Le Matricule des anges, septembre 2005, par Lise Beninca
Obscure enfance
Sur le trajet familier qui les ramène chaque dimanche de Lubersac, Laurence et son frère ont inventé un Jeu : ils scrutent chaque parcelle du parcours pour être à même de le reconnaître au détail près. Le soir du « Grand Brouillard la voiture se trouve enserrée dans une marée blanche qui fait vaciller leurs repères. Anxieux et fasciné, le jeune garçon observe sa sœur en train de « basculer de l’autre côté du monde », « vers la grande nuit des espaces intérieurs ». Des années plus tard, en souvenir de « ce que ça fait d’être un enfant », il cherche à retranscrire l’univers de Laurence, pour qui la réalité n’était encore qu’une esquisse, et qui comblait par l’imagination ses connaissances lacunaires. « Je me souviens du soir où elle me fit part pour la première fois de ses craintes : elle soupçonnait que tout au monde fût incertain. » Laurence pense le monde à partir de ce qu’elle en pressent : la présence sourde de la mort, le pourquoi de l’existence, et tout ce qui force à sortir de l’enfance. Dans ce premier roman d’une écriture foisonnante, les mots d’un autre âge ? celui des contes et légendes ? prolifèrent comme les ronces autour d’un château endormi.
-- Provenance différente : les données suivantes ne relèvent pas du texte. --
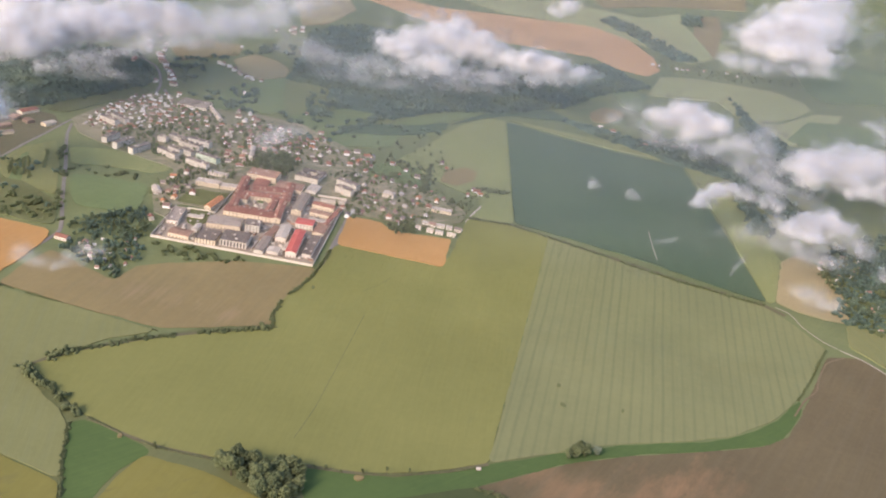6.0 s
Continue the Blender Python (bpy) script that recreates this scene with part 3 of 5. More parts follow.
def trunk_mesh(name, height, width, r):
    """A tapered trunk that forks into limbs."""
    bm = bmesh.new()

    def limb(a, b, ra, rb):
        d = (b - a).normalized()
        s = d.orthogonal().normalized()
        q = d.cross(s)
        rings = []
        for p, rad in ((a, ra), (a.lerp(b, 0.5) + s * rad_jit(r, ra), (ra + rb) / 2), (b, rb)):
            rings.append([bm.verts.new(p + (s * math.cos(k * 1.0472) + q * math.sin(k * 1.0472)) * rad) for k in range(6)])
        for m, n in zip(rings, rings[1:]):
            for k in range(6):
                bm.faces.new((m[k], m[(k + 1) % 6], n[(k + 1) % 6], n[k]))

    limb(Vector((0, 0, -0.5)), Vector((0, 0, height * 0.5)), width * 0.045, width * 0.025)
    for k in range(5):
        a = k * 1.26 + r.uniform(-0.3, 0.3)
        limb(Vector((0, 0, height * r.uniform(0.25, 0.48))), Vector((math.cos(a) * width * 0.3, math.sin(a) * width * 0.3, height * r.uniform(0.55, 0.8))), width * 0.02, width * 0.006)
    return mesh_of(name, bm, MAT["bark"])


def rad_jit(r, k):
    return r.uniform(-0.5, 0.5) * k


def make_tree(name, height, width, seed, clumps, material="leaf", label="", category="tree", low=0.18):
    r = random.Random(seed)
    e = thing(name, label, category, "hedgerow and garden trees", (0, -900, 0))
    part_mesh("trunk", trunk_mesh("trunk", height, width, r), e)
    part_mesh("crown", crown_mesh("crown", height, width, r, clumps, MAT[material], low), e)
    return e


OAKS = [make_tree("tree", 11 + k, 9.5 + k * 0.8, 20 + k, 230, label="broad dark green deciduous tree with a dense crown") for k in range(4)]
SLIM = [make_tree("tree", 9 + k, 4.2 + k * 0.5, 40 + k, 90, label="slim upright green tree in a hedgerow", low=0.12) for k in range(2)]
GROVE = [make_tree("tree", 10 + k, 8.5 + k, 60 + k, 230, "leaf_grove", "leafy green garden tree among village houses") for k in range(3)]
PALE = make_tree("tree", 9, 10, 77, 140, "leaf_pale", "rounded silvery-green willow tree")
USED = set()


def plant(kind, x, y, scale=1.0, r=rnd):
    """Stand a tree, one of a kind, at a place; the first of each kind is the model itself."""
    model = r.choice(kind)
    k = scale * r.uniform(0.8, 1.2)
    m = Matrix.Translation((x, y, 0)) @ Matrix.Rotation(r.uniform(0, 6.28), 4, "Z")
    if model.name not in USED:
        USED.add(model.name)
        model.matrix_basis = m
        return model
    ob = copy_thing(model, m)
    ob.scale = (k, k, k * r.uniform(0.85, 1.15))
    USED.add(ob.name)
    return ob


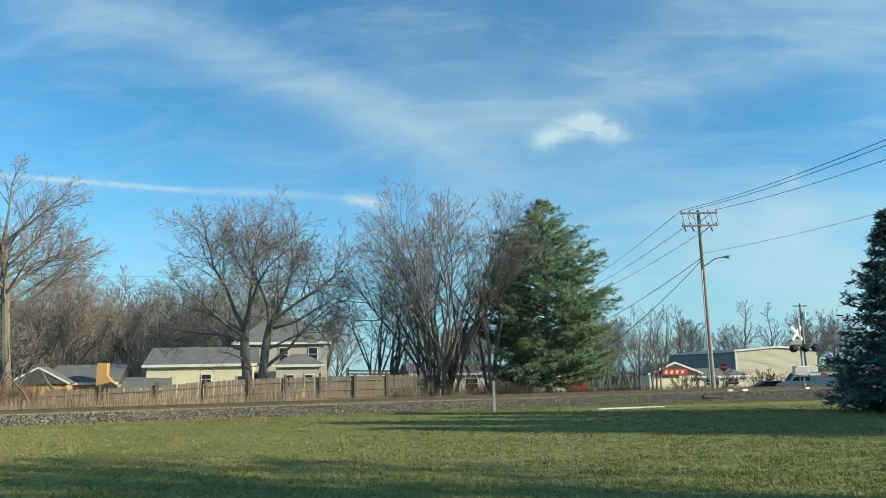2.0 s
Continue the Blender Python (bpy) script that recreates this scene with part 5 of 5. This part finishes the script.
# ---------------------------------------------------------------- fence, poles, wires
def build_fence():
    t = thing("board_fence", "weathered grey-brown board fence, some boards missing", "fence")
    r = random.Random(6)
    pts = [(-22.0, 39.2, 1.32), (-16.5, 41.6, 1.47), (-12.0, 44.0, 1.74), (-4.0, 47.2, 1.82), (-1.4, 48.0, 1.78)]
    board = Shape().side([(-0.066, 0), (0.066, 0), (0.066, 1.52), (0.04, 1.56), (-0.04, 1.56), (-0.066, 1.52)], -0.011, 0.011).mesh("board", "fence")
    post = Shape().box(-0.06, 0.06, -0.06, 0.06, -0.1, 1.85, 0.012).mesh("post", "post_wood")
    count = 0
    for (x0, y0, z0), (x1, y1, z1) in zip(pts, pts[1:]):
        ln = math.hypot(x1 - x0, y1 - y0)
        a = math.degrees(math.atan2(y1 - y0, x1 - x0))
        n = int(ln / 0.145)
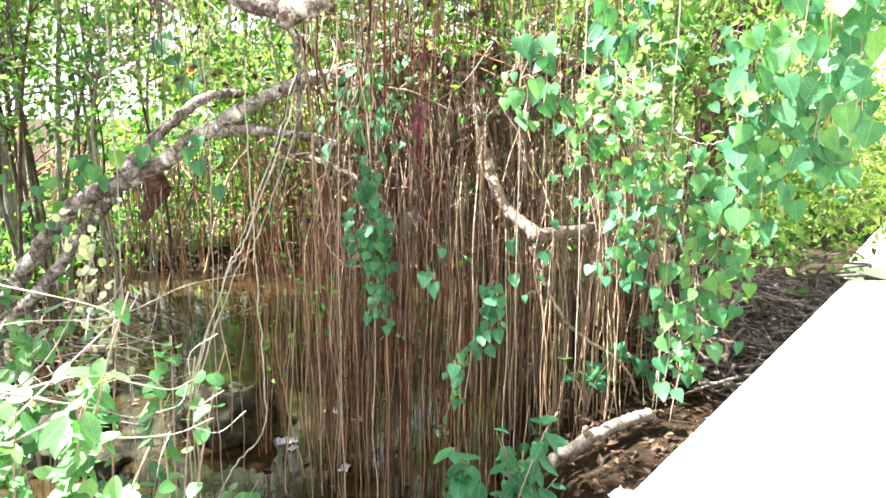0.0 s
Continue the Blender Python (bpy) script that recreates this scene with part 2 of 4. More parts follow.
def ground_material():
    m, t, n, l, p = nodes_of("bank_soil")
    colour = ramp(n, l, noise_of(n, l, 1.7, 8.0), [(0.3, (0.012, 0.008, 0.005)), (0.55, (0.028, 0.019, 0.012)), (0.75, (0.05, 0.036, 0.024))])
    fine = noise_of(n, l, 28.0, 8.0)
    grain = ramp(n, l, fine, [(0.3, (0.5, 0.5, 0.5)), (0.7, (1.3, 1.25, 1.2))])
    l.new(mixed(n, l, colour, grain, 0.9, "MULTIPLY"), p.inputs["Base Color"])
    p.inputs["Roughness"].default_value = 0.95
    p.inputs["Specular IOR Level"].default_value = 0.08
    bumped(n, l, p, fine, 0.9, 0.03)
    return m


def water_material():
    m, t, n, l, p = nodes_of("murky_water")
    l.new(ramp(n, l, noise_of(n, l, 0.8, 4.0), [(0.35, (0.01, 0.0062, 0.0026)), (0.7, (0.026, 0.0165, 0.007))]), p.inputs["Base Color"])
    p.inputs["Roughness"].default_value = 0.06
    p.inputs["IOR"].default_value = 1.33
    bumped(n, l, p, noise_of(n, l, 5.0, 3.0), 0.12, 0.02)
    return m


def concrete_material():
    m, t, n, l, p = nodes_of("pale_concrete")
    colour = ramp(n, l, noise_of(n, l, 2.2, 8.0), [(0.3, (0.5, 0.47, 0.4)), (0.7, (0.66, 0.63, 0.56))])
    fine = noise_of(n, l, 60.0, 8.0)
    grain = ramp(n, l, fine, [(0.3, (0.82, 0.82, 0.8)), (0.7, (1.05, 1.05, 1.05))])
    l.new(mixed(n, l, colour, grain, 1.0, "MULTIPLY"), p.inputs["Base Color"])
    p.inputs["Roughness"].default_value = 0.8
    bumped(n, l, p, fine, 0.4, 0.004)
    return m


def moss_material():
    m, t, n, l, p = nodes_of("mossy_mud")
    colour = ramp(n, l, noise_of(n, l, 7.0, 8.0), [(0.35, (0.009, 0.007, 0.005)), (0.52, (0.026, 0.023, 0.014)), (0.7, (0.06, 0.063, 0.036))])
    l.new(colour, p.inputs["Base Color"])
    p.inputs["Roughness"].default_value = 0.9
    p.inputs["Specular IOR Level"].default_value = 0.1
    bumped(n, l, p, noise_of(n, l, 40.0, 8.0), 1.0, 0.02)
    return m


def plastic_material(name, a, b):
    m, t, n, l, p = nodes_of(name)
    l.new(ramp(n, l, noise_of(n, l, 18.0), [(0.35, a), (0.65, b)]), p.inputs["Base Color"])
    p.inputs["Roughness"].default_value = 0.35
    return m


SOIL, WATER, CONCRETE, MOSS = ground_material(), water_material(), concrete_material(), moss_material()
PLASTIC_WHITE = plastic_material("dirty_white_plastic", (0.25, 0.24, 0.28), (0.45, 0.44, 0.5))
RED_CORD = plastic_material("crimson_cord", (0.22, 0.03, 0.035), (0.34, 0.06, 0.07))
PLASTIC_BLUE = plastic_material("blue_plastic", (0.02, 0.06, 0.35), (0.03, 0.1, 0.5))
PLASTIC_PINK = plastic_material("pink_plastic", (0.5, 0.08, 0.28), (0.65, 0.22, 0.45))
PLASTIC_GREY = plastic_material("grey_green_plastic", (0.22, 0.3, 0.24), (0.4, 0.48, 0.4))

# ---- building helpers ----


def mesh_of(name, verts, faces, material, smooth=True):
    me = bpy.data.meshes.new(name)
    me.from_pydata(verts, [], faces)
    me.materials.append(material)
    me.polygons.foreach_set("use_smooth", [smooth] * len(me.polygons))
    me.update()
    return me


def part(name, verts, faces, material, parent=None, label="", smooth=True):
    ob = new(name, mesh_of(name, verts, faces, material, smooth))
    ob.parent = parent
    return tagged(ob, label)


def base(name, x, y, z, label, category, group=""):
    """An empty at a thing's foot; its parts are built in world places."""
    e = new(name)
    e.empty_display_size = 0.1
    e.location = (x, y, z)
    return tagged(e, label, category, group)


def under(ob, thing):
    """Makes ob a part of thing without moving it."""
    ob.parent = thing
    ob.matrix_parent_inverse = Matrix.Translation(thing.location).inverted()
    return ob


def curve(points, per=8):
    """Catmull-Rom through the points."""
    p = np.array(points, float)
    p = np.vstack([2 * p[0] - p[1], p, 2 * p[-1] - p[-2]])
    out = []
    for i in range(1, len(p) - 2):
        for s in np.linspace(0, 1, per, endpoint=False):
            a, b, c, d = p[i - 1 : i + 3]
            out.append(0.5 * (2 * b + (c - a) * s + (2 * a - 5 * b + 4 * c - d) * s**2 + (3 * b - a - 3 * c + d) * s**3))
    return np.array(out + [p[-2]])


def tube(path, radii, sides=8, rough=0.0, start=0):
    """Verts and faces of a tube along path with closed ends; rough: knobbliness as a share of the radius."""
    path = np.asarray(path, float)
    radii = np.broadcast_to(np.asarray(radii, float), (len(path),))
    tangent = np.gradient(path, axis=0)
    tangent /= np.linalg.norm(tangent, axis=1)[:, None] + 1e-9
    side = np.cross(tangent, (0.31, 0.93, 0.2))
    side /= np.linalg.norm(side, axis=1)[:, None] + 1e-9
    other = np.cross(tangent, side)
    angle = np.arange(sides) * 2 * math.pi / sides
    ring = np.cos(angle)[None, :, None] * side[:, None, :] + np.sin(angle)[None, :, None] * other[:, None, :]
    r = np.repeat(radii[:, None], sides, 1)
    if rough:
        for i, q in enumerate(path):
            for j in range(sides):
                v = Vector(q + ring[i, j] * radii[i])
                r[i, j] *= 1 + rough * (noise.noise(v * 9) + 0.6 * noise.noise(v * 23))
    verts = (path[:, None, :] + ring * r[:, :, None]).reshape(-1, 3)
    n = len(path)
    i, j = np.meshgrid(np.arange(n - 1), np.arange(sides), indexing="ij")
    k = (j + 1) % sides
    quads = np.stack([i * sides + j, i * sides + k, (i + 1) * sides + k, (i + 1) * sides + j], -1).reshape(-1, 4) + start
    faces = [tuple(q) for q in quads.tolist()]
    faces.append(tuple(start + a for a in reversed(range(sides))))
    faces.append(tuple(start + (n - 1) * sides + a for a in range(sides)))
    return verts, faces


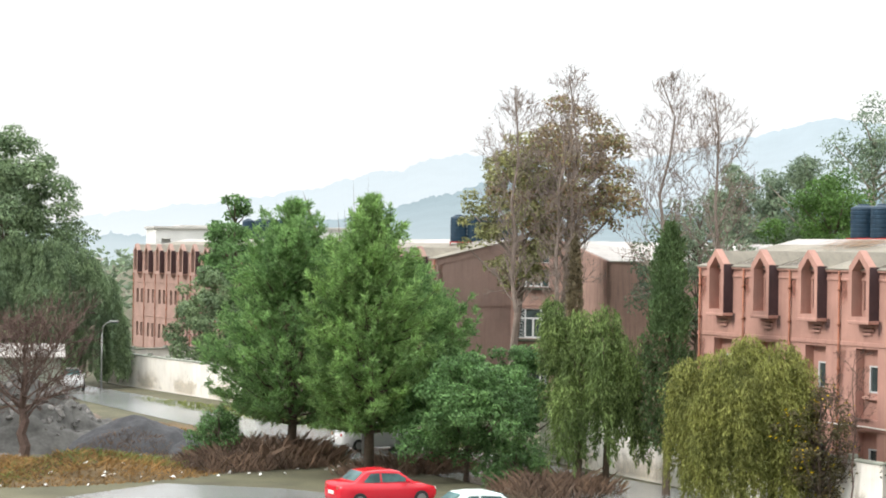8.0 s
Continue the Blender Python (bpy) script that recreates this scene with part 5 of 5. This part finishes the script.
street_lamp(52.5, 46.45, 7.0, 1.1, -48, "grey curved-arm street lamp before the salmon block")
street_lamp(62.3, 127.5, 4.6, 0.5, -30, "small street lamp by the boundary wall")
lamp = thing("lamp_post", pose(51.2, 77.9, 0), "plain pale steel post beside the pines", "post")
part("pole", tube(bmesh.new(), [(0, 0, 0), (0, 0, 5.2)], 0.09, 10), M["pipe_grey"], lamp)
mast = thing("radio_mast", pose(131.2, 378.5, 0), "distant steel lattice radio mast", "mast")
bm = bmesh.new()
for a in range(3):
    c, s = math.cos(a * 2.094), math.sin(a * 2.094)
    tube(bm, [(1.3 * c, 1.3 * s, 0), (0.4 * c, 0.4 * s, 29)], 0.055, 4)
part("legs", bm, M["wall_white"], mast)
bm = bmesh.new()
for k in range(22):
    z = 1 + k * 1.28
    r0, r1 = 1.3 - 0.8 * z / 29, 1.3 - 0.8 * (z + 1.28) / 29
    for a in range(3):
        c, s, c1, s1 = math.cos(a * 2.094), math.sin(a * 2.094), math.cos((a + 1) * 2.094), math.sin((a + 1) * 2.094)
        tube(bm, [(r0 * c, r0 * s, z), (r1 * c1, r1 * s1, z + 1.28)], 0.05, 3)
part("bracing", bm, M["wall_white"], mast)
for z, a in ((26, 0), (24, 2), (20.5, 1), (19.5, 3)):
    part("antenna", boxes((0.6 * math.cos(a) - 0.25, 0.6 * math.cos(a) + 0.25, 0.6 * math.sin(a) - 0.2, 0.6 * math.sin(a) + 0.2, z, z + 1.8)), M["wall_white"], mast)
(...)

Au risque d’oppresser le lecteur, ils s’immiscent dans des gouffres sans fond, suivant les méandres de la fantasmagorie enfantine. Dans l’espace clos de la voiture, fragile coquille au milieu du chaos, se cristallisent toutes les peurs : la claustrophobie de la mère qui la mène au seuil de la folie, l’inconnu qui s’étend au dehors, soudain hostile comme la vie qui s’avance, dans l’évanouissement des certitudes et de l’insouciance, et qui donne envie de « crier pouce ».